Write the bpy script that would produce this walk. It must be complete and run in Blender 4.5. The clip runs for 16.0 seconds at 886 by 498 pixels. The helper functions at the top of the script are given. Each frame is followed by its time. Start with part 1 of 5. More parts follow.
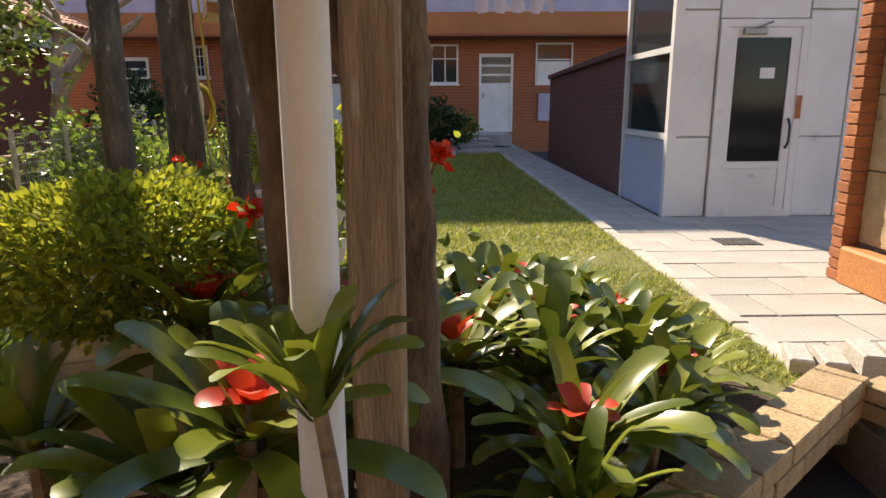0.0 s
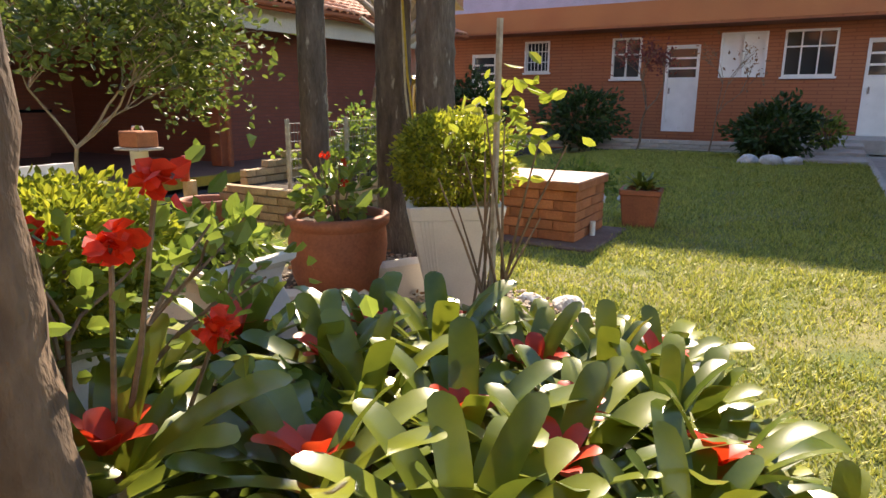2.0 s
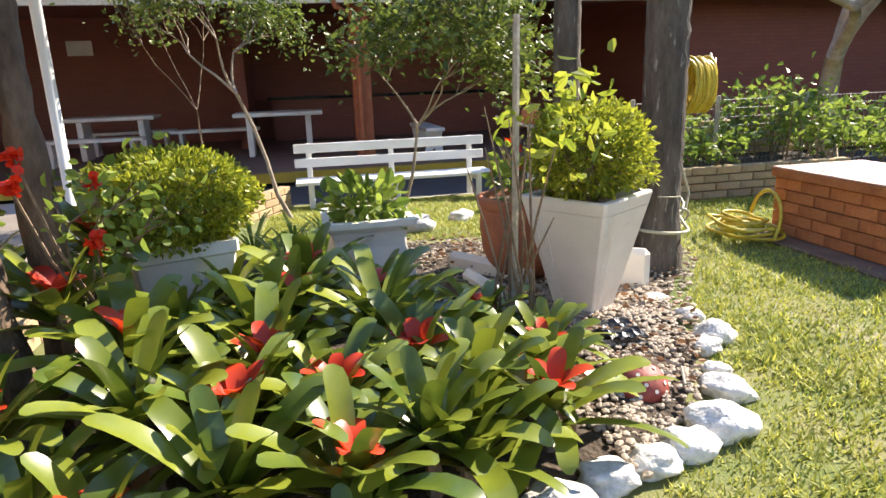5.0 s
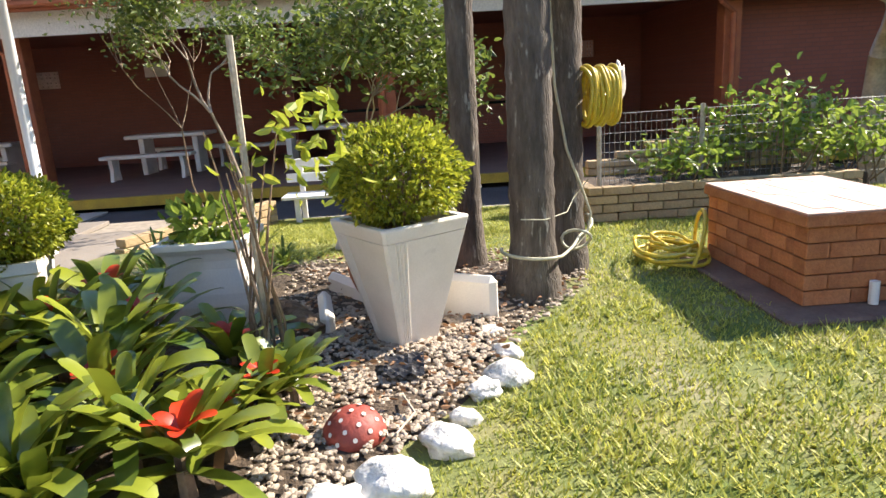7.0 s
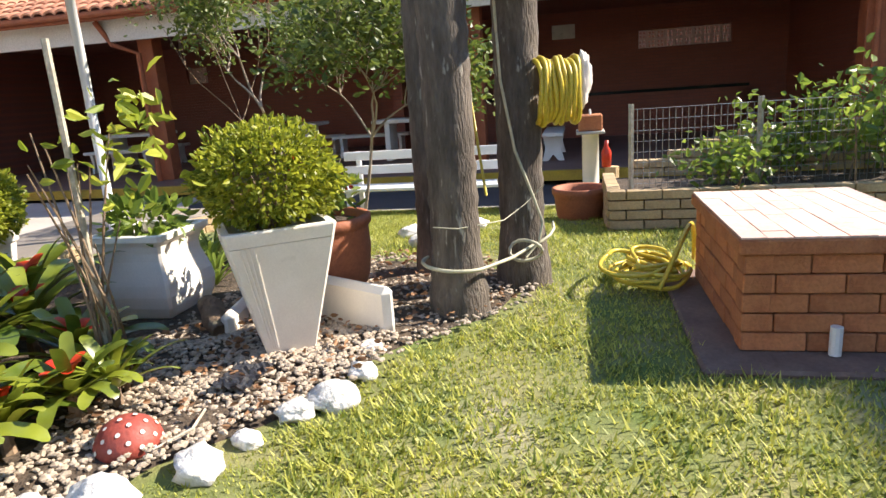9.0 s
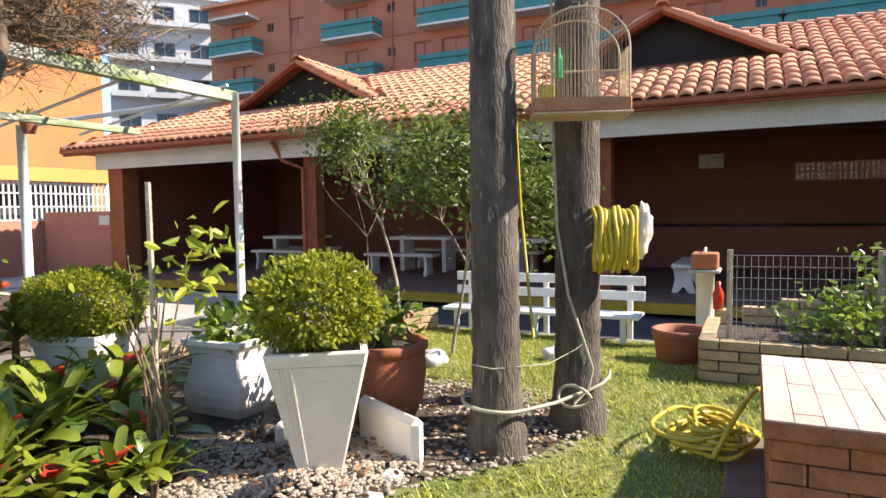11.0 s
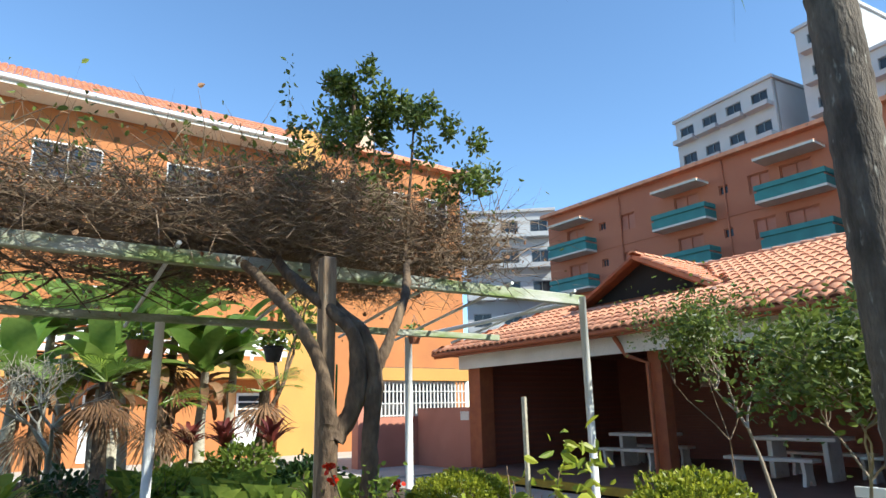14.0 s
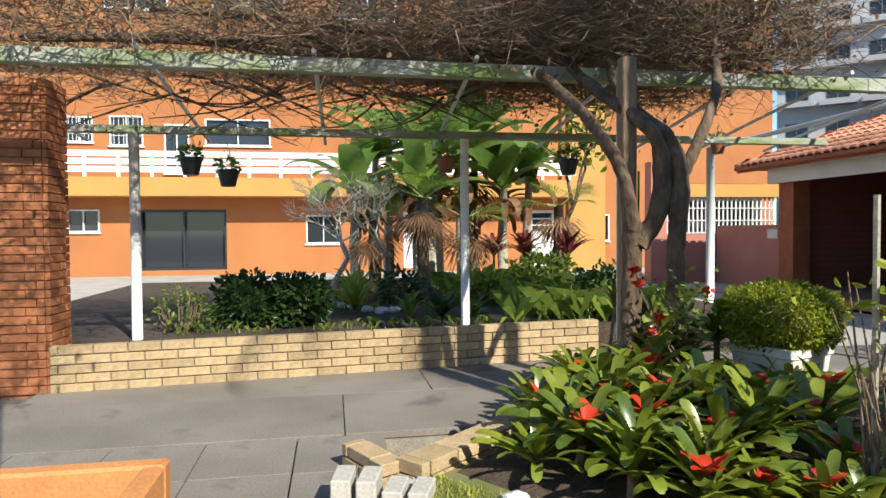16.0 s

+---+

**Work to be completed:** Repeat the full listing above exactly, with no pictures in the copy.

**Exercise solution:**
Write the bpy script that would produce this walk. It must be complete and run in Blender 4.5. The clip runs for 16.0 seconds at 886 by 498 pixels. The helper functions at the top of the script are given. Each frame is followed by its time. Start with part 1 of 5. More parts follow.
0.0 s
2.0 s
5.0 s
7.0 s
9.0 s
11.0 s
14.0 s
16.0 s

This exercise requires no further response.